Tuesday, March 10, 2009

Journey From the Land of No - Roya Hakakian

Dear Roya Hakakian,

I recently attended your talk, “Journey from the Land of No,” at Scripps College last Tuesday and I wanted to thank you for an engaging presentation. As a Humanities Junior Fellow this year, I have been exposed to a variety of media portraying women and Islam in contemporary society. After reading your memoir of your childhood during the Iranian Revolution, I especially appreciated your lyrical depiction of life in Iran. Through descriptive literature and personal experience, you countered preconceived Western notions of Iranian society with your own memories of beauty and tranquility.

I was struck by the compassion that permeated your descriptions of the people and geography of Iran, despite the hostility you encountered as a Jewish-Iranian from a radical regime after the revolution. Even though you have faced injustice in the ruling regime, you were not confined by your experiences to write a “harrowing” memoir like many of the autobiographical accounts of life in Iran that you referred to in your lecture. In your memoir, you described how you have kept your memories silent for so long to “begin anew” in America. To move on in your new life, you imagine yourself as “a secondhand car whose odometer has been reset to zero by exile, the craftiest of dealers…Within you is all the clanking, hissing, and racket of previous rides. But you muffle it all and press on.” Despite your reluctance to speak about your past, you were able to capture the tranquility, humor, and poetry of daily life in Iran while still giving weight to the significance of the revolution.

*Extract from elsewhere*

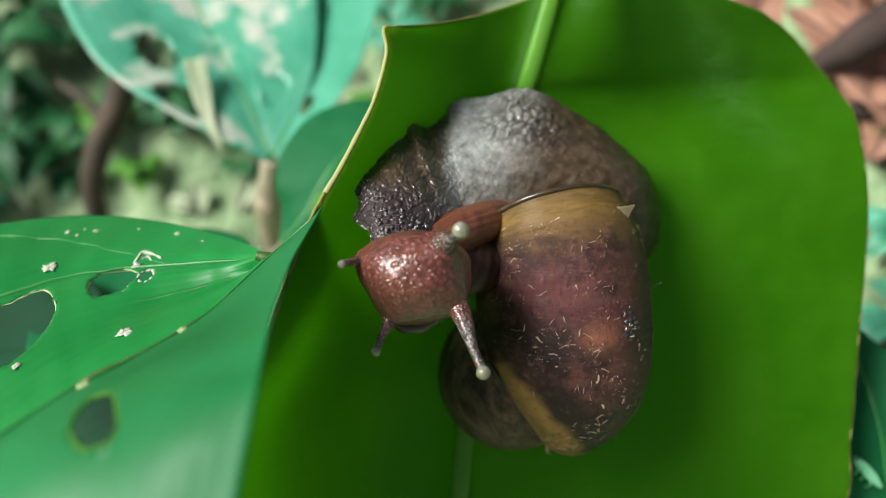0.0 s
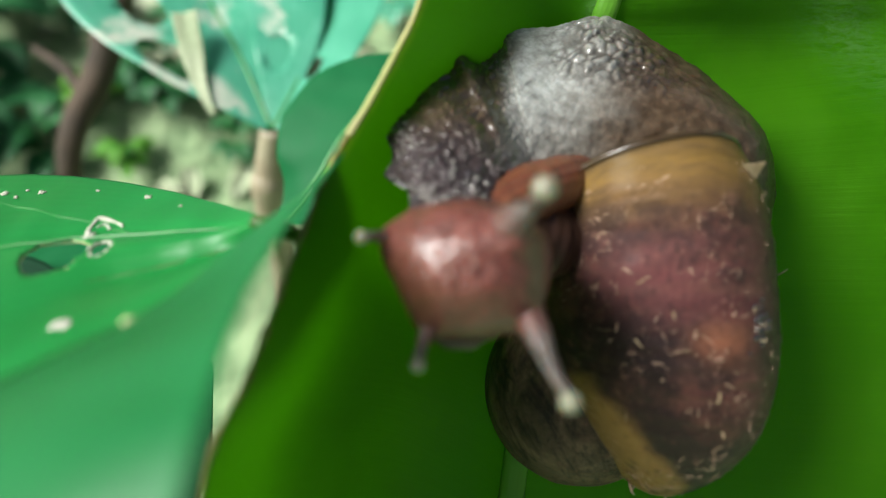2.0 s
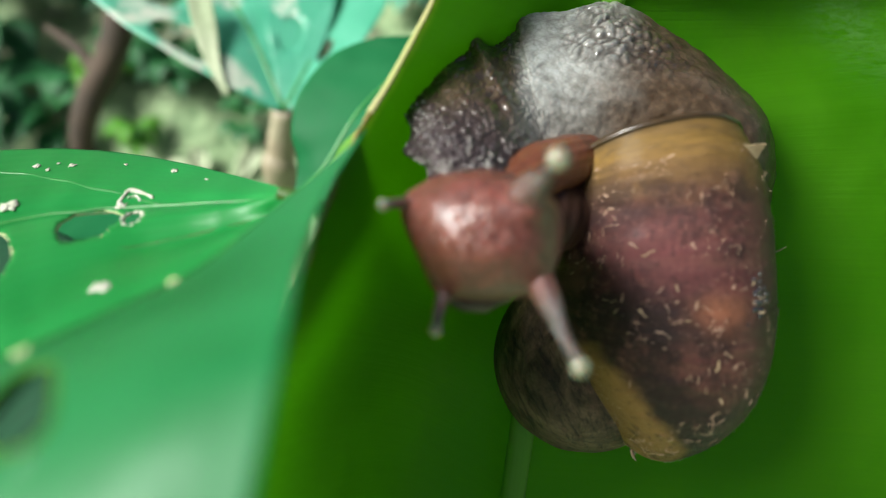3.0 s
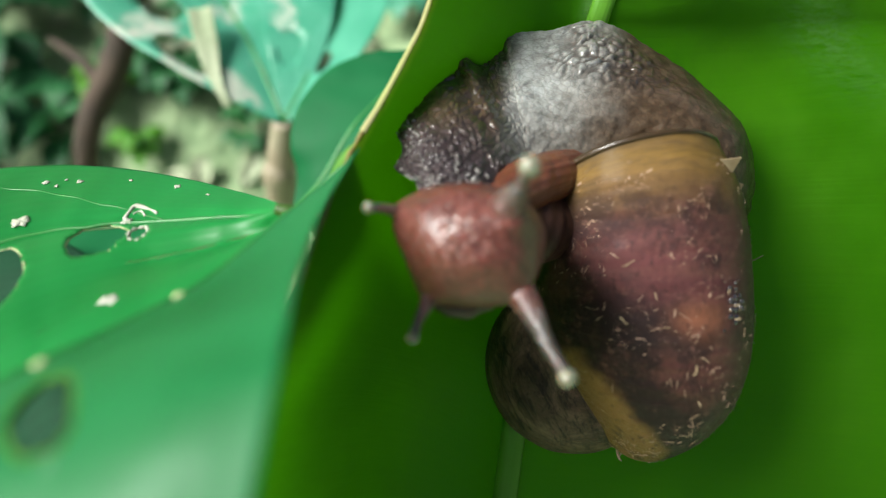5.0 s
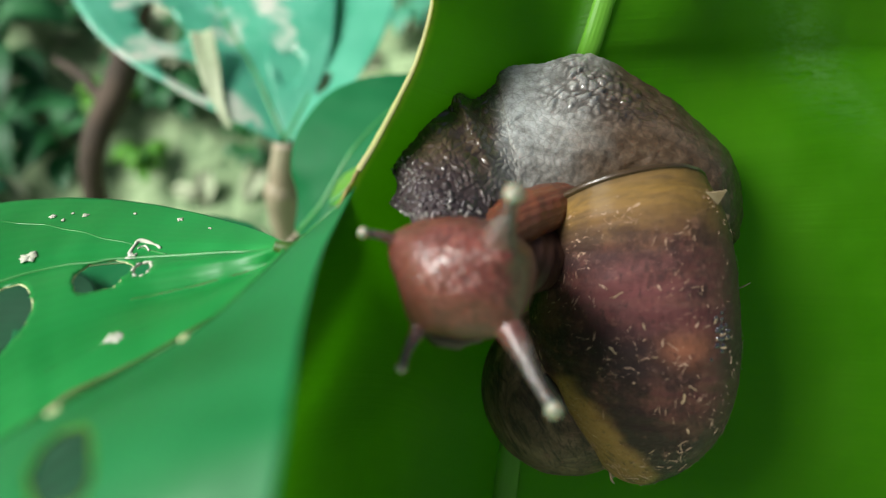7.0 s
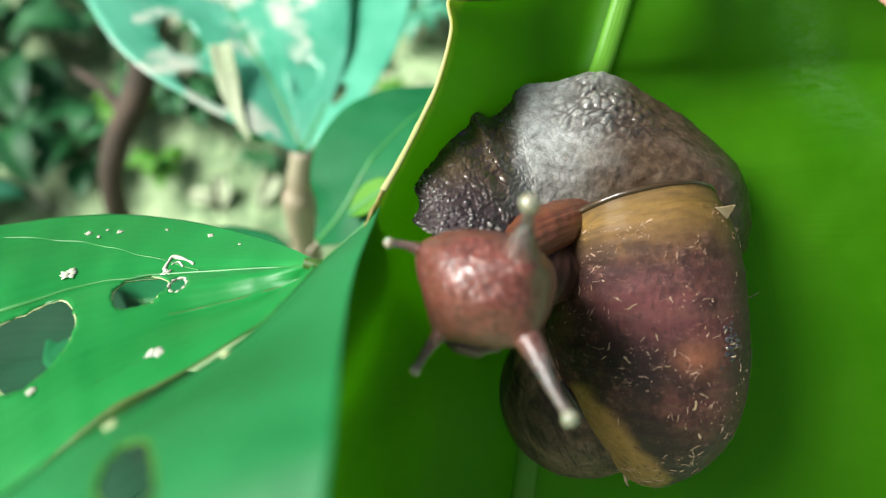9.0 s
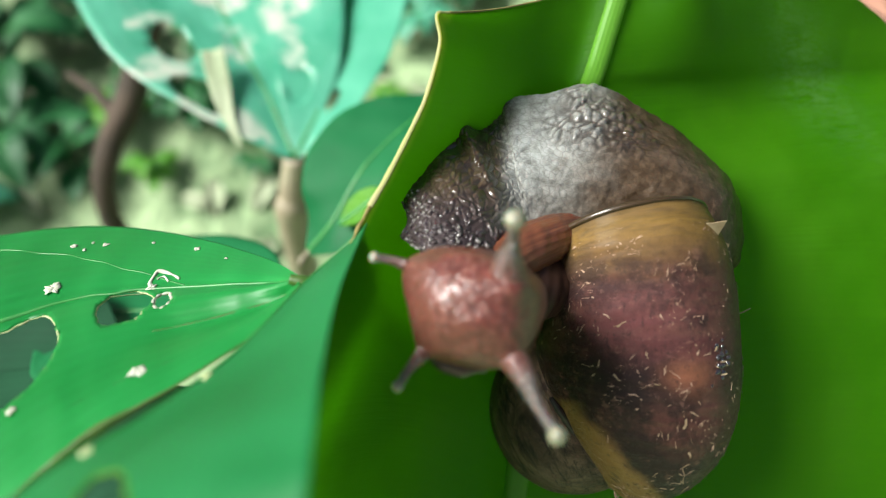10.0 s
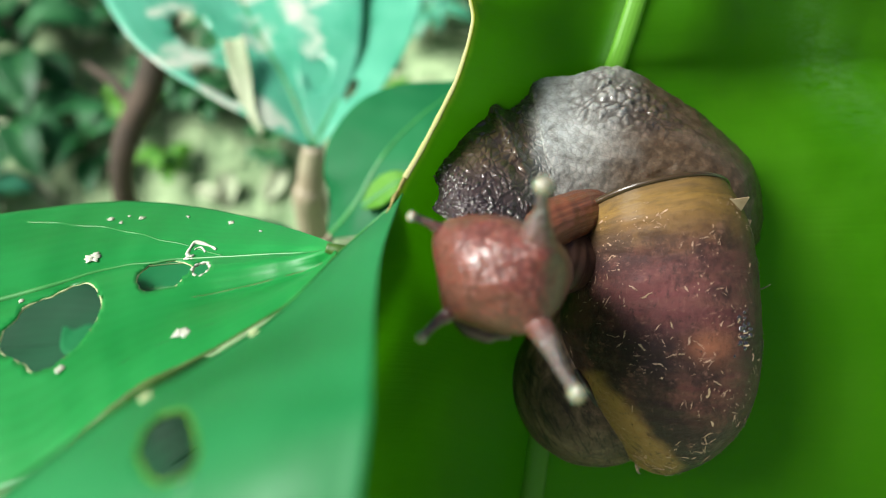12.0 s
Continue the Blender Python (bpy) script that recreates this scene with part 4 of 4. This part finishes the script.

As a first generation immigrant with memories of leaving another life behind, I sympathize with your reluctance to relive your memories of Iran by recounting them in writing. I have also struggled with the difficulty of communicating my painful experiences to loved ones, and I understand well that literature can be a liberating outlet for emotions. I admire your courage and determination to delve into your memories and create a work that bridges cultural barriers, despite your fear of reliving traumatizing events. I hope that one day I will also be able to confront and reexamine my past to understand how it has shaped the person I have become. I admire your determination to resist the confines of a Jewish Iranian identity to assume your own identity in the midst of a culture that seeks to categorize individuals into stereotypes.

Your work alerts us to the misconceptions of Iran in the West. The media promotes stereotypes of Iran as a mysterious and backward country where women are silenced and modern technology doesn’t exist. Therefore, Westerners may assume a condescending attitude toward women in the Middle East that essentializes all Muslim women as veiled, silent, and oppressed. In your memoir, you depict the individual experiences of Iranian women such as Farah, who was forced by tradition into an unhappy marriage, and Bibi, who fought actively against the Shah and was imprisoned by the Islamic regime. You paint a humorous caricature of Mrs. Moghadam, the radical Islamist principal of your school who neglected intellectualism. At the same time, you introduce us to Mrs. Arman, a former university professor who encouraged your curiosity and love for words. Through literature, you bring a myriad of perspectives from Iranian women that defy the narrow perceptions of them as powerless beings in need of Western salvation. Instead, there are women who hold strong convictions and act on their beliefs despite the barriers they encounter from society and the state. I was inspired by the beauty of your prose and how you conveyed the hope and courage that persists in an atmosphere of repression and uncertainty.

In difficult times, it may be comforting to lose oneself in another world crafted by words. Literature serves as both a means to understand one’s reality and to escape reality by sympathizing with characters in a book. Your stories of resistance through words showed the central role literature plays in engaging citizens with politics and society. Literature can serve as a subversive medium to communicate secret messages and galvanize a group of people to rise up against injustice. Your description of the symbolic story “The Little Black Fish” especially captured the power metaphors may exert over citizens. Even though “The Little Black Fish” seems like an innocuous children’s story, the government banned the book for its message of grassroots disobedience. While some may view literature as an escapist avenue, you show the ways literature can build community and empower the powerless.

Thank you again for speaking at Scripps College and participating in the Humanities Institute program. In so many ways, your work has been incredibly inspirational for me as a writer and an individual.